Ноги несут Генку все дальше.

Вот заборы Арсенала, из-за которых чуть видны заводские корпуса с закопченными до черноты окнами. Там люди, Генка, имеют дело с огнем и металлом. Там делают снаряды - может быть, за этим забором сделают и те снаряды, которые пошлешь в сторону врага ты? Сквозь копоть широких и высоких окон видны багровые отсветы - это краны несут по воздуху раскаленные отливки, источающие жар. Это уже не железо, знакомое Марсу, - это марганцевая, хромоникелевая, ванадиевая сталь с добавлениями германия и индия. Сверхпрочная сталь!

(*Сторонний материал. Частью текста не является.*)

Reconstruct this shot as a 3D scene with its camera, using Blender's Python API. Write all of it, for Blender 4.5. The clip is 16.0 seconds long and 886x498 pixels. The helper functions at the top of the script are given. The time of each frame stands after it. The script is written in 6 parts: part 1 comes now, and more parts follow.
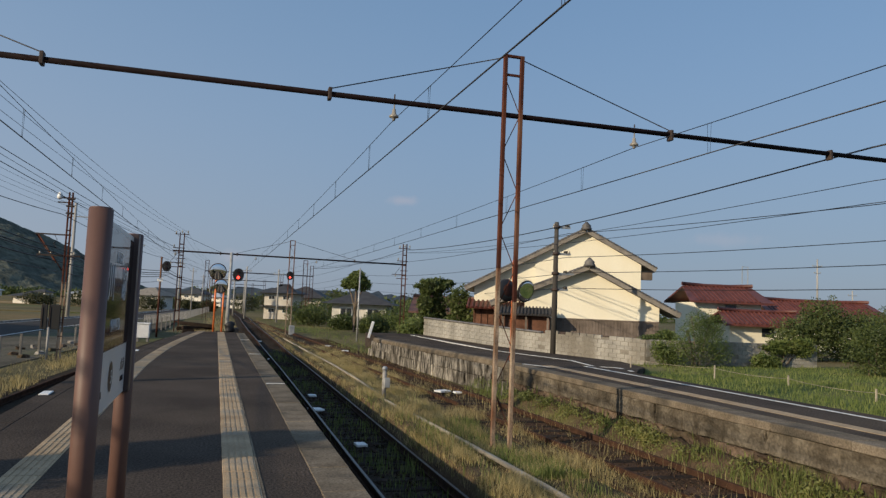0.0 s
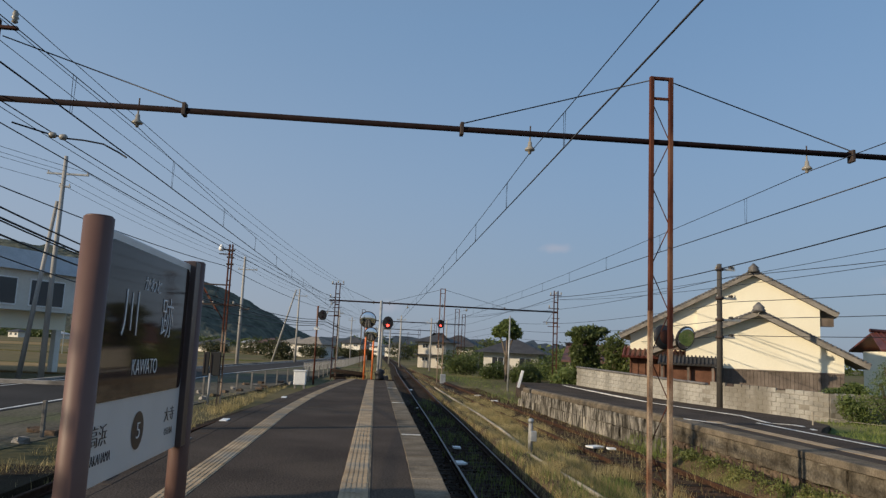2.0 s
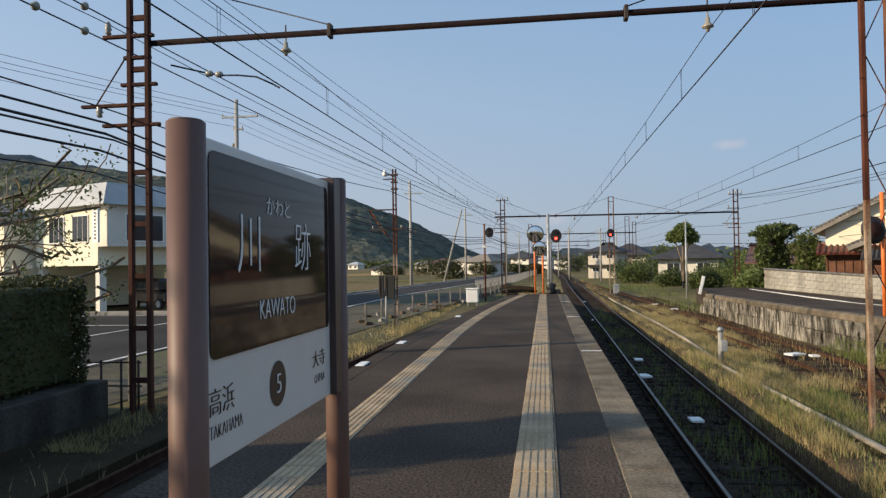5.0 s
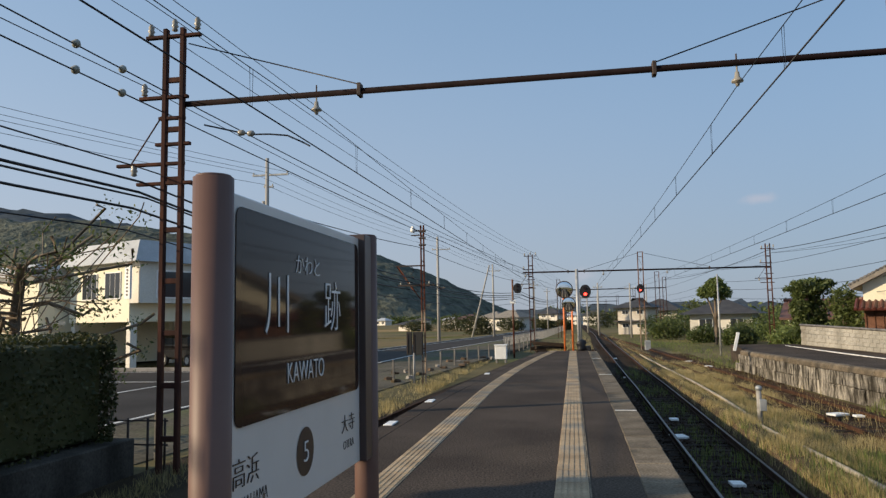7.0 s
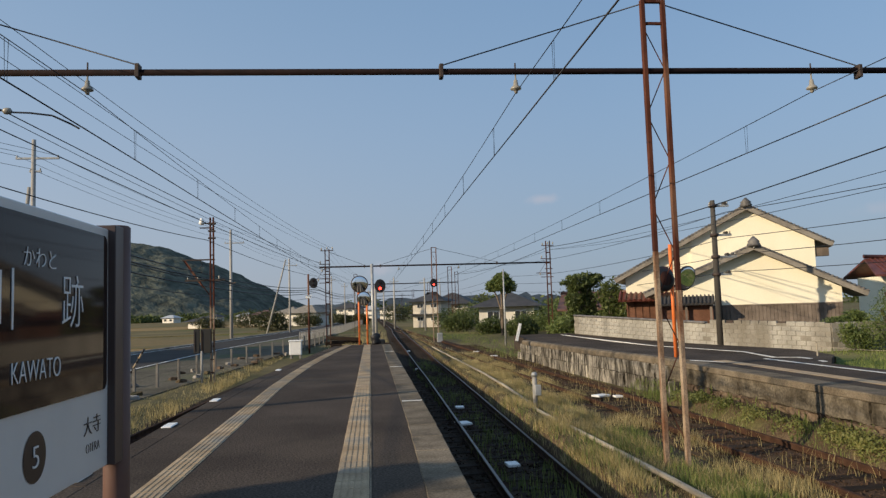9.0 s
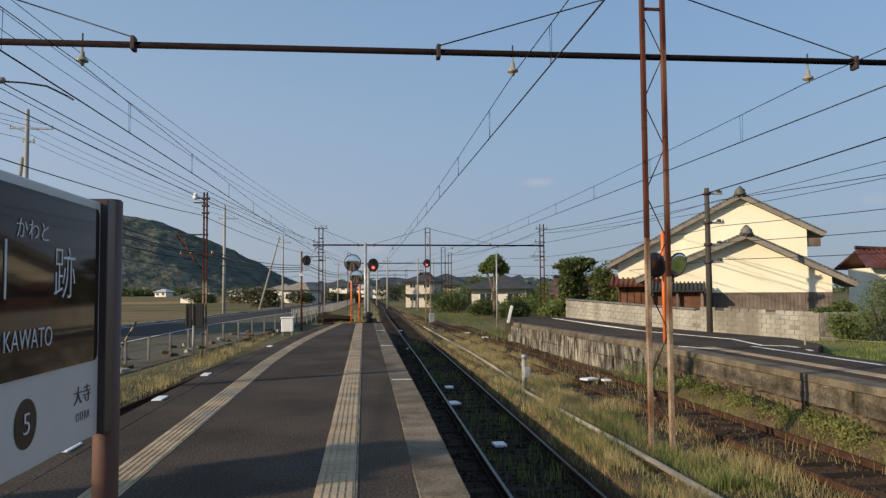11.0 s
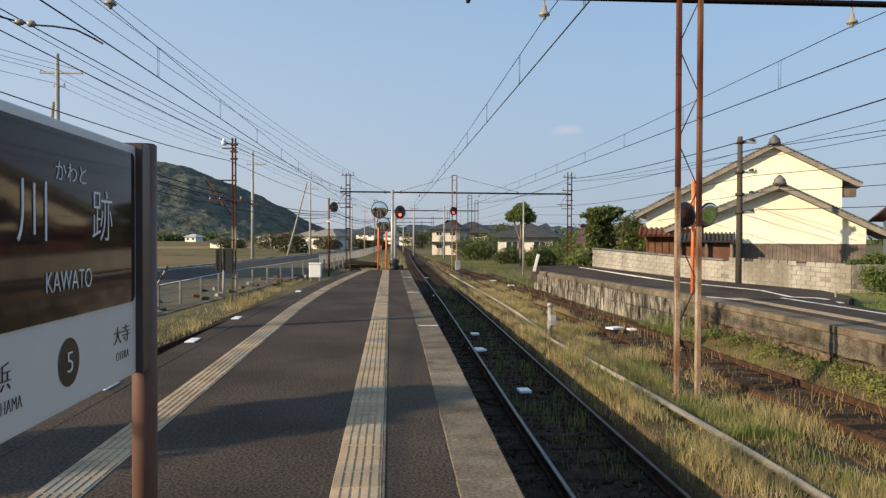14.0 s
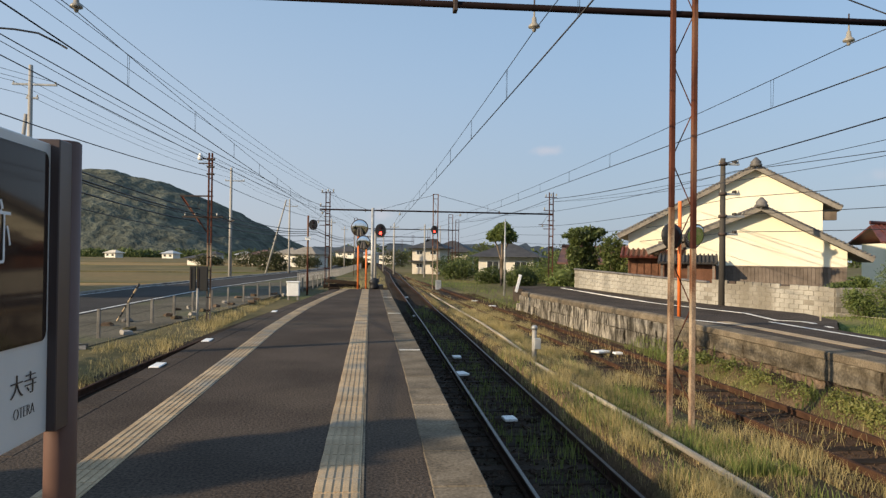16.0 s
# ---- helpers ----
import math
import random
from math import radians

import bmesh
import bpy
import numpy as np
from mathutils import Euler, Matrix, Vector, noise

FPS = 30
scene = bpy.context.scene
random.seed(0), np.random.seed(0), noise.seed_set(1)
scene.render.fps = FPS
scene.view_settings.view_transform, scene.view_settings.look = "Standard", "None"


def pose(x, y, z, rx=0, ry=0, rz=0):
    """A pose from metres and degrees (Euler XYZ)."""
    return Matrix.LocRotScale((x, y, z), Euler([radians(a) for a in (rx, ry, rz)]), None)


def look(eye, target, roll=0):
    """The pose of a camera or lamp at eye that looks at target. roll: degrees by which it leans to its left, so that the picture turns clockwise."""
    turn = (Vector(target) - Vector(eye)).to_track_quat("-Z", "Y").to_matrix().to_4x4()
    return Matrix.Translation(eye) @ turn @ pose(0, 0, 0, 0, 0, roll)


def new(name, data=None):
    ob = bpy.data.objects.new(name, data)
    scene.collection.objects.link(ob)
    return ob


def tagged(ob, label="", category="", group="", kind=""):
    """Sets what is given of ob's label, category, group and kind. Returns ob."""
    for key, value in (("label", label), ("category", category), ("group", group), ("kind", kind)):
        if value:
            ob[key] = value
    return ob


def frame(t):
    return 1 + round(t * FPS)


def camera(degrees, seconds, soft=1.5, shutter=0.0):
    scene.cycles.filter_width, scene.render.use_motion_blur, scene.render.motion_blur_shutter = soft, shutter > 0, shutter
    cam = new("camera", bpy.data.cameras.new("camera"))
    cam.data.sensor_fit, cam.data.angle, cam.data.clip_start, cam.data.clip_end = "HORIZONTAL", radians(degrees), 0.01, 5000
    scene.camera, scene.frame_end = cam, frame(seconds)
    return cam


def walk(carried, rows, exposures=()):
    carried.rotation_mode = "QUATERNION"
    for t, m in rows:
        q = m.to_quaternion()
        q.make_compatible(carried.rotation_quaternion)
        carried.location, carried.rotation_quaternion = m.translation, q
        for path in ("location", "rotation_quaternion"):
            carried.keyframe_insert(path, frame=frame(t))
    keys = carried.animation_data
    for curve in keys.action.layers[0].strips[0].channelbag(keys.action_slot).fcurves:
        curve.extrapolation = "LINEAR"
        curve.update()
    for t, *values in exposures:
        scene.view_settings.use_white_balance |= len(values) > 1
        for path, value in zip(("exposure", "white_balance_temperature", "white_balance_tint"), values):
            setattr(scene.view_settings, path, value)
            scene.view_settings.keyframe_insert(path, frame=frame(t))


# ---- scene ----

# camera and its way: it stands and turns on the platform, after a short step forward
cam = camera(61.76, 16.0, soft=1.35)
ROWS = [
    (0, (-0.296, -2.139, 1.511), (2.586, 7.403, 2.313), 2.37),
    (0.5, (-0.150, -2.012, 1.466), (1.787, 7.771, 2.194), 0.09),
    (1, (-0.058, -1.772, 1.474), (1.466, 8.069, 2.385), 0.27),
    (1.5, (0.040, -1.572, 1.466), (1.281, 8.323, 2.201), -0.22),
    (2, (0.144, -1.329, 1.481), (0.971, 8.543, 2.847), 2.60),
    (2.5, (0.139, -1.037, 1.476), (1.217, 8.882, 2.152), 0.67),
    (3, (0.134, -0.877, 1.494), (1.980, 8.925, 2.211), 1.35),
    (3.5, (0.187, -0.687, 1.475), (2.175, 9.077, 2.328), 3.31),
    (4, (0.130, -0.626, 1.500), (1.247, 9.271, 2.399), 0.90),
    (4.5, (0.093, -0.600, 1.496), (-0.127, 9.371, 2.215), 0.63),
    (5, (0.100, -0.601, 1.501), (-1.254, 9.305, 1.696), -0.96),
    (5.2, (0.105, -0.584, 1.503), (-1.439, 9.296, 1.571), -0.18),
    (5.72, (0.092, -0.559, 1.506), (-1.494, 9.300, 1.820), -0.42),
    (6.25, (0.079, -0.533, 1.510), (-1.549, 9.304, 2.069), -0.66),
    (6.78, (0.067, -0.508, 1.513), (-1.603, 9.309, 2.319), -0.90),
    (7.3, (0.054, -0.483, 1.516), (-1.658, 9.313, 2.568), -1.13),
    (7.5, (0.058, -0.472, 1.515), (-1.571, 9.350, 2.451), -1.64),
    (8, (0.078, -0.474, 1.508), (-1.040, 9.439, 2.196), -0.95),
    (8.5, (0.163, -0.517, 1.516), (0.686, 9.445, 2.208), -2.31),
    (9, (0.197, -0.541, 1.504), (1.186, 9.377, 2.318), -1.82),
    (9.2, (0.209, -0.547, 1.505), (1.270, 9.364, 2.314), -1.61),
    (9.72, (0.211, -0.560, 1.504), (1.269, 9.356, 2.239), -1.26),
    (10.25, (0.213, -0.573, 1.504), (1.269, 9.348, 2.164), -0.91),
    (10.78, (0.215, -0.586, 1.503), (1.268, 9.340, 2.089), -0.55),
    (11.3, (0.217, -0.599, 1.503), (1.268, 9.332, 2.013), -0.20),
    (11.5, (0.216, -0.609, 1.503), (1.212, 9.330, 1.977), 0.00),
    (12, (0.211, -0.605, 1.502), (1.209, 9.339, 1.838), 0.17),
    (12.5, (0.204, -0.602, 1.502), (1.082, 9.358, 1.685), 0.50),
    (13, (0.199, -0.592, 1.501), (0.952, 9.380, 1.526), 0.31),
    (13.5, (0.194, -0.587, 1.500), (0.868, 9.390, 1.414), 0.26),
    (14, (0.198, -0.584, 1.499), (0.909, 9.389, 1.349), 0.19),
    (14.5, (0.183, -0.419, 1.497), (1.067, 9.541, 1.413), 0.43),
    (15, (0.185, -0.305, 1.499), (1.135, 9.649, 1.496), 0.81),
    (15.5, (0.171, -0.098, 1.514), (1.158, 9.853, 1.566), 1.01),
    (16, (0.188, -0.023, 1.517), (1.167, 9.928, 1.625), 0.72),
]
walk(cam, [(t, look(e, g, r)) for t, e, g, r in ROWS],
     exposures=[(0.0, -0.24, 6150, 10), (3.5, -0.17, 6150, 10), (4.5, -0.05, 6250, 10), (5.0, 0.2, 6350, 10), (7.5, 0.08, 6400, 10), (8.5, 0.17, 6400, 10), (9.0, -0.02, 6350, 10), (12.0, 0.06, 6280, 10), (13.0, 0.23, 6420, 10), (14.0, 0.37, 6560, 10), (14.5, 0.39, 6600, 10), (16.0, 0.35, 6650, 10)])

# late afternoon sun from behind on the left
SUN_AZ, SUN_EL = radians(23.0), radians(19.8)
sun_way = Vector((math.cos(SUN_AZ) * math.cos(SUN_EL), math.sin(SUN_AZ) * math.cos(SUN_EL), -math.sin(SUN_EL)))
world = bpy.data.worlds.new("sky")
scene.world = world
world.use_nodes = True
wn = world.node_tree
sky = wn.nodes.new("ShaderNodeTexSky")
sky.sky_type, sky.sun_disc = "NISHITA", False
sky.sun_elevation = SUN_EL
sky.sun_rotation = math.atan2(-sun_way.x, -sun_way.y)
sky.air_density, sky.dust_density, sky.ozone_density = 1.0, 0.8, 2.0
# a veil of evening haze that thickens towards the horizon
tc = wn.nodes.new("ShaderNodeTexCoord")
sep = wn.nodes.new("ShaderNodeSeparateXYZ")
wn.links.new(tc.outputs["Generated"], sep.inputs[0])
veil = wn.nodes.new("ShaderNodeMapRange")
veil.interpolation_type = "SMOOTHSTEP"
for i, v in enumerate((0.0, 0.5, 0.88, 0.5)):
    veil.inputs[i + 1].default_value = v
wn.links.new(sep.outputs["Z"], veil.inputs[0])
haze = wn.nodes.new("ShaderNodeMix")
haze.data_type = "RGBA"
tint = wn.nodes.new("ShaderNodeMix")
tint.data_type = "RGBA"
tint.inputs[6].default_value = (2.75, 3.3, 4.1, 1)
tint.inputs[7].default_value = (2.5, 4.05, 6.1, 1)
rise = wn.nodes.new("ShaderNodeMapRange")
rise.inputs[1].default_value, rise.inputs[2].default_value = 0.0, 0.42
wn.links.new(sep.outputs["Z"], rise.inputs[0])
wn.links.new(rise.outputs[0], tint.inputs[0])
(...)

Шум станков все время доносится со стороны Арсенала, будто старик ворчит и ворчит, на кого-то сердитый! Завод работает в счет майского плана. И еще не подписан приказ - хватит снарядов! Арсенал - старик. Это первое промышленное предприятие в городе. Оно имело настолько большое значение для России, что сам цесаревич Николай, будучи здесь, соизволил посетить Арсенал! Вот как. А справа - видишь короткую тупую трубу, у самой дороги, вьющейся по берегу реки? - стоит старая мельница, теперь мельница № 4. Пушки и хлеб всегда жили рядом…

Может, ты зайдешь в общежитие Арсенала? Может быть, ты хочешь навестить ту, рыженькую, которая в ледоход спасла тебя от верной и жалкой смерти? Она сильно болела, Генка! Рыженькая получила из-за тебя, паршивца, воспаление легких, а это не шутка. У нее долго держалась температура. Врачи сказали, что организм у нее ослаблен и что у нее сопротивляемость низкая! Это от пайки - калории-то в ней есть, сколько положено, а вот сытости она не дает, видно, не положено… А пенициллина, Генка, еще нету! - его, понимаешь, изобретут чуть попозже, когда мы с тобой уже расстанемся.

Нет, Генка не хочет идти в арсенальское общежитие, хотя сердце его согревается при воспоминании о том, как заботливо укутывали его в девичьем общежитии и как горело тело рыженькой под сильными худыми руками ее сердитой подруги.

Ты еще не раз вспомнишь об этом.

Рыженькая - первый человек, которому ты принес несчастье, но не последний, кому ты невольно отплатил злом за добро.

Генка вытаскивает из рубашки бурундучишку, крепко держа за заднюю половину тела и любуясь распушенным хвостом зверька, выпущенным по ветру из Генкиного кулака.

- Ну, как ты живешь? - спрашивает Генка.

Бурундучишка сверкает глазками-бусинками, шарит передними лапками по Генкиному кулаку, ерзает задними, поднимает верхнюю губенку, обнажая острые мелкие белые зубки, и сморщивает черный носишко, принюхиваясь к дурным запахам завода, чихает и, вдруг натужившись, пускает струю пахучей жидкости.

Генка выставляет струю вперед, держа теперь бурундука, как пистолет.

- Tax! тах! тах! - приговаривает он.

Бурундучишка обнюхивает руку Генки, пробует ее на зуб: не съедобна ли эта грязная штука, которая цепко держит его?

- Исть хочешь? - спрашивает Генка и чувствует, что и у него начинает сосать под ложечкой: на радостях по поводу победы ребята лишились обеда в группе продленного дня. - Я, знаешь, тоже хочу исть! - говорит Генка бурундуку. Он вспоминает про леденцы. Вынимает один, отделяя его от слипающейся массы, и сует бурундуку. Зверек берет угощение передними лапками, обнюхивает, нерешительно примеряется к леденцу, но тотчас ж выбрасывает, как вещь абсолютно не нужную. - У вас в тайге леденцов не делают, да? - говорит Генка ласково, поглаживая умную голову бурундучишки.